Chanel has been collecting exactly these houses for forty years. It started in 1985, under Karl Lagerfeld, with the button and costume-jewelry maker Desrues, on the logic that the small ateliers couture depends on were dying of industrialization and empty succession. In 1997 it put them under a subsidiary with the almost embarrassing name Paraffection, roughly "for the love of it." The embroiderer Lesage, the shoemaker Massaro, the feather-and-flower house Lemarie, the goldsmith Goossens, the Scottish cashmere mill Barrie: Chanel owns these metiers d'art, the craft ateliers couture cannot do without, and lets them keep taking orders from rival houses. In 2021 it moved eleven of them into a single building at the edge of the nineteenth arrondissement, named it 19M, and let architects and journalists call it a cathedral of craft. Wallpaper* counts the whole of Paraffection at 38 ateliers and some 5,000 jobs. Charvet makes it, in the framing everyone used this month, one more.
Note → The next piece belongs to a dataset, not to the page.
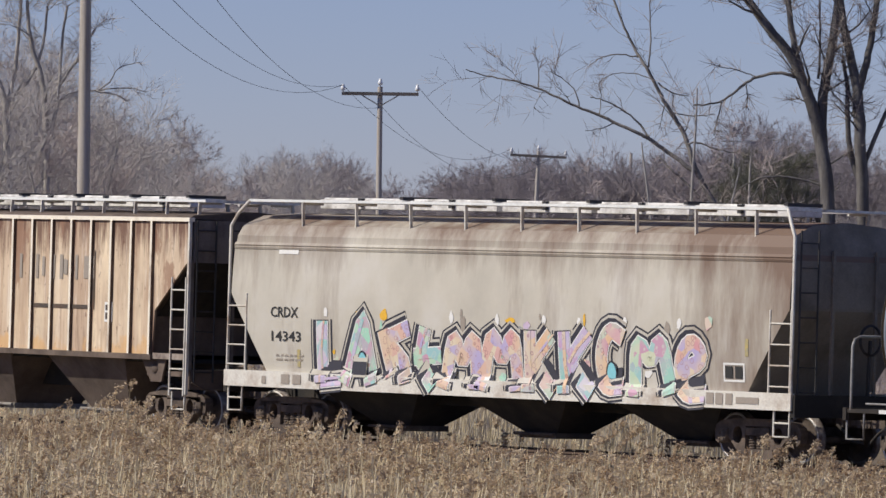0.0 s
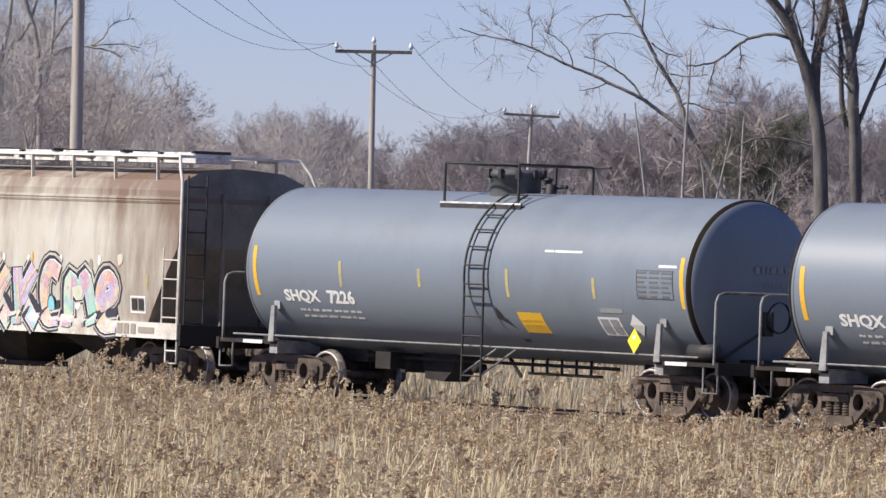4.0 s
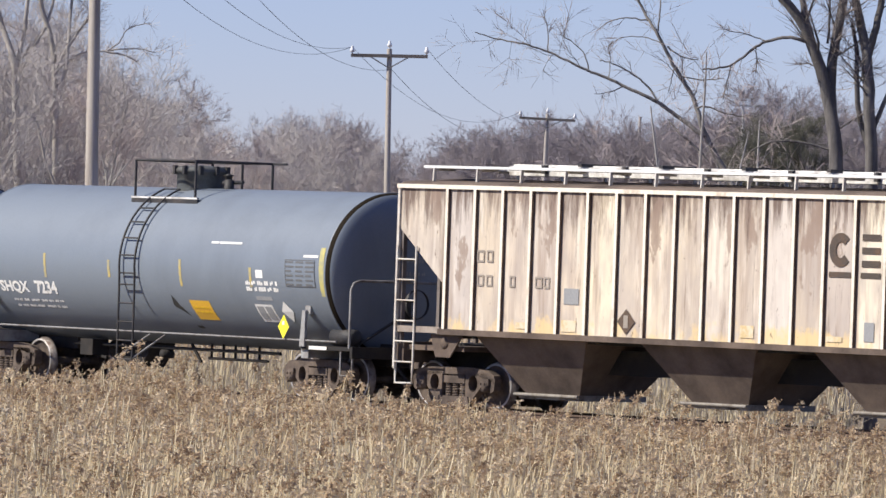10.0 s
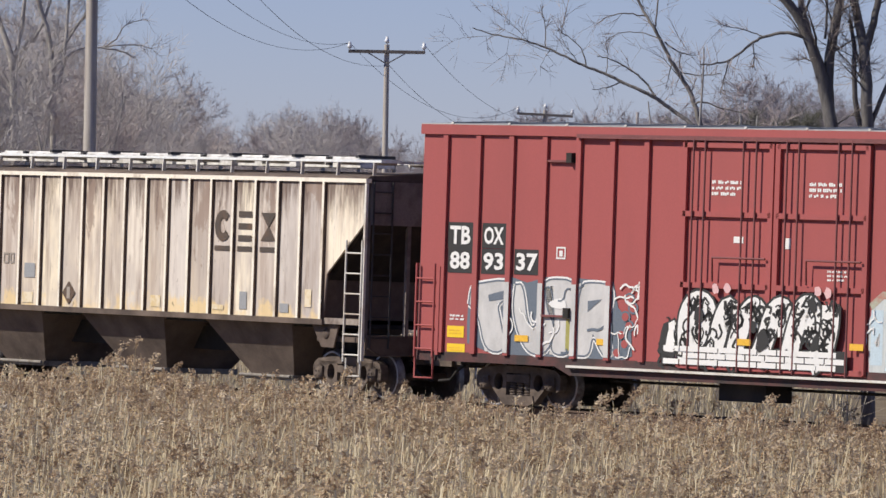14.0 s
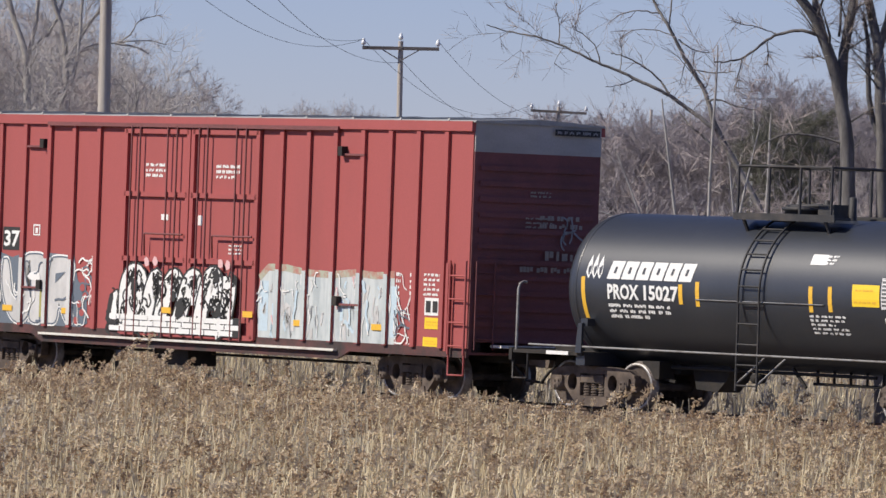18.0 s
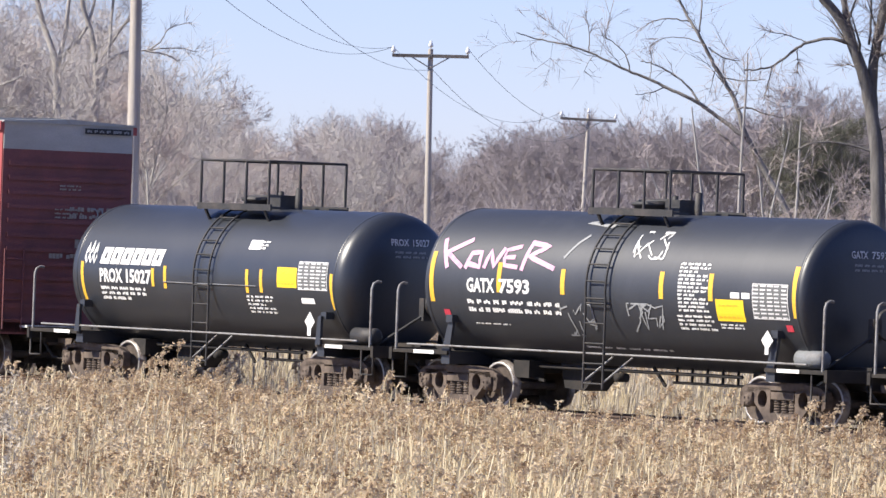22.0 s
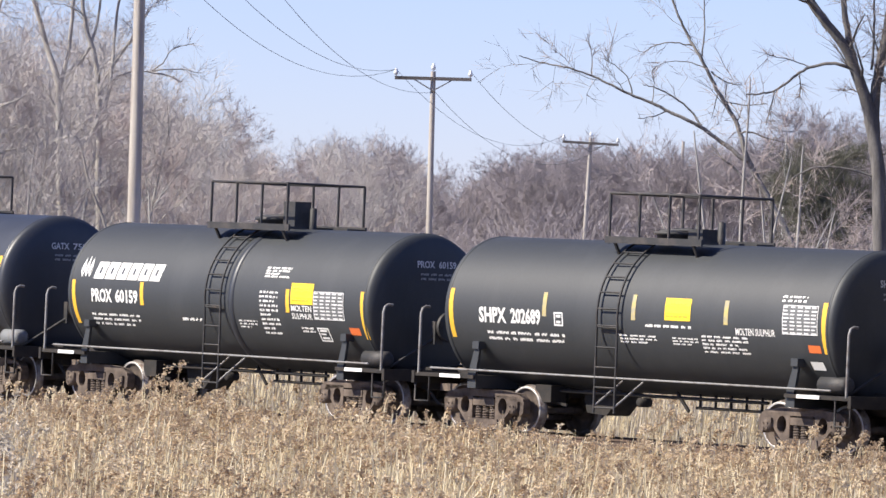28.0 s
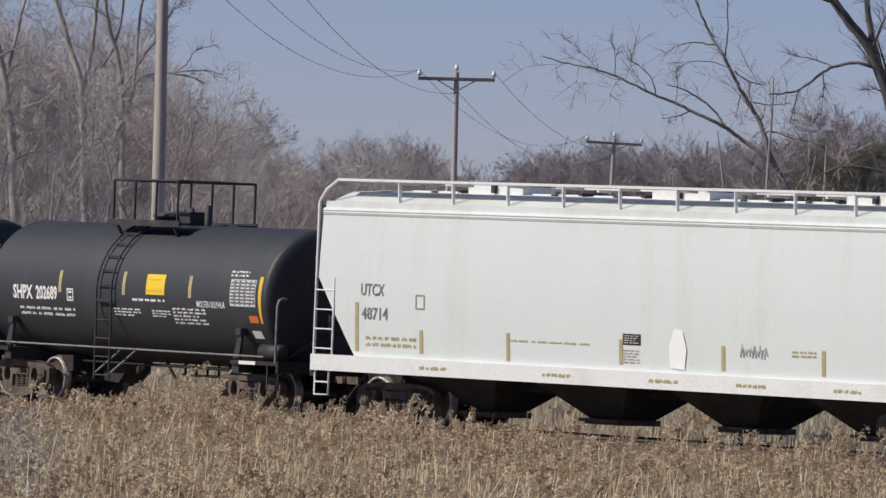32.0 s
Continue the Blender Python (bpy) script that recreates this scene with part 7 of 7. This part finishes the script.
def tips(p):
    """Level of the reeds' tips: lower beside the track and towards the open end of the bed."""
    u, s = beside(p[:, 0], p[:, 1])
    q = p - np.array([EYE[0], EYE[1]])
    across = (q @ CX) / (q @ AX)
    wave = np.array([0.5 * noise.noise(Vector((x * 0.55, y * 0.55, 2.0))) + 0.52 * noise.noise(Vector((x * 1.3, y * 1.3, 5.0))) for x, y in p])
    clump = 0.27 * np.exp(-((across + 0.021) / 0.008) ** 2) * (s > -11)
    return 0.05 + clump + wave - 0.06 * np.clip((across + 0.01) / 0.06, 0, 1) - 0.34 * np.clip((s + 7.5) / 3.5, 0, 1)


reed_bed("reed_bed", tall, tips(tall), "dense bed of dry tan reeds with feathery brown plumes", [M["stem"], M["leaf"], M["head"]], rng, 34, 2, 1.0, 0.24 + 0.36 * np.clip((beside(tall[:, 0], tall[:, 1])[1] + 24) / 17, 0, 1))
reed_bed("weed_patch", main[weedy], -0.05, "patch of low grey dead weeds among the reeds", [M["weed"], M["weed"], M["weed"]], rng, 26, 4, 1.0, 0.25)
back = clumped(scatter(26000, 118, 200, 10, 14, 3.4, 30), 0.6, 0.4, 4.0)
bu, bs = beside(back[:, 0], back[:, 1])
rise = np.array([0.35 * noise.noise(Vector((x * 0.5, y * 0.5, 8.0))) for x, y in back])
reed_bed("back_reeds", back, 0.9 + rise - 1.2 * np.clip((8.0 - bs) / 3.0, 0, 1), "reeds and grey brush on the far side of the track", [M["weed"], M["stem"], M["head"]], rng, 24, 4, 1.1, 0.3)
wide = np.stack([rng.uniform(-70, 90, 18000), rng.uniform(-75, 20, 18000)], 1)
u, s = beside(wide[:, 0], wide[:, 1])
off = np.abs((wide - np.array([EYE[0], EYE[1]])) @ CX)
wide = wide[(s < -4) & (s > -60) & (off > 13)]
reed_bed("outer_reeds", wide, 0.25, "sparser reeds in the outer marsh", [M["stem"], M["leaf"], M["head"]], rng, 4, 2, 1.5)


# ---- the train runs, and its wheels turn ----
def motions():
    times = [i * 0.5 for i in range(65)]
    for ob, centre, half in CARS:
        rows = []
        for t in times:
            u = centre - gone(t)
            x1, y1, _ = track(u + half)
            x0, y0, _ = track(u - half)
            rows.append((t, pose((x0 + x1) / 2, (y0 + y1) / 2, 0, 0, 0, math.degrees(math.atan2(y1 - y0, x1 - x0)))))
        walk(ob, rows)
    ticks = [i * 4 / 30 for i in range(241)]
    for w, x in WHEELS:
        walk(w, [(t, pose(x, 0, 0.457, 0, -math.degrees(gone(t) / 0.457) % 360, 0)) for t in ticks])


motions()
I want to be careful here, because the reflex is to file this under rescue and move on, and it is not only rescue. It is also enclosure. Every one of these houses was, before Chanel arrived, a supplier that could say yes or no on its own account. Lesage embroidered for whoever paid; Charvet cut shirts for anyone who walked into the Place Vendome. Chanel lets them go on serving rivals, and that openness is real and worth saying plainly. But it is now a permission, not a right. The discretion has changed hands. The atelier keeps its rivals-turned-clients at the sufferance of the house that owns it, and a permission granted is a permission that can be withdrawn. You can call that protection. You can also call it the couture house making sure the hands it needs answer, in the end, to it.
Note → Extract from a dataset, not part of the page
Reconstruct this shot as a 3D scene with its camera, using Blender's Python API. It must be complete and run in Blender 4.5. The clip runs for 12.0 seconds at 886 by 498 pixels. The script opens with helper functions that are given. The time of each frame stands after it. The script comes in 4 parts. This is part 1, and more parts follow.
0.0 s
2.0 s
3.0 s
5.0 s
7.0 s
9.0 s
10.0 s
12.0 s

The shirt is beautiful. I said that up top and I meant it: the yoke is a real piece of work, the kind of thing that takes a cutter who has done it ten thousand times and a house willing to burn the cloth. Chanel reported $19.3 billion in revenue for 2025, and it still could not, on its own, make the shirt everyone wanted, so it bought the people who could. Call that a giant that cannot make its own best shirt, and know that is my phrasing, not a fact. The fact is the transfer. For 188 years the answer to who decides what Charvet makes sat inside Charvet. Now it sits with Chanel, on the rue Cambon where the house began, a short walk and one balance sheet from the shop on the Place Vendome. The seam is still perfect. It is just no longer independent.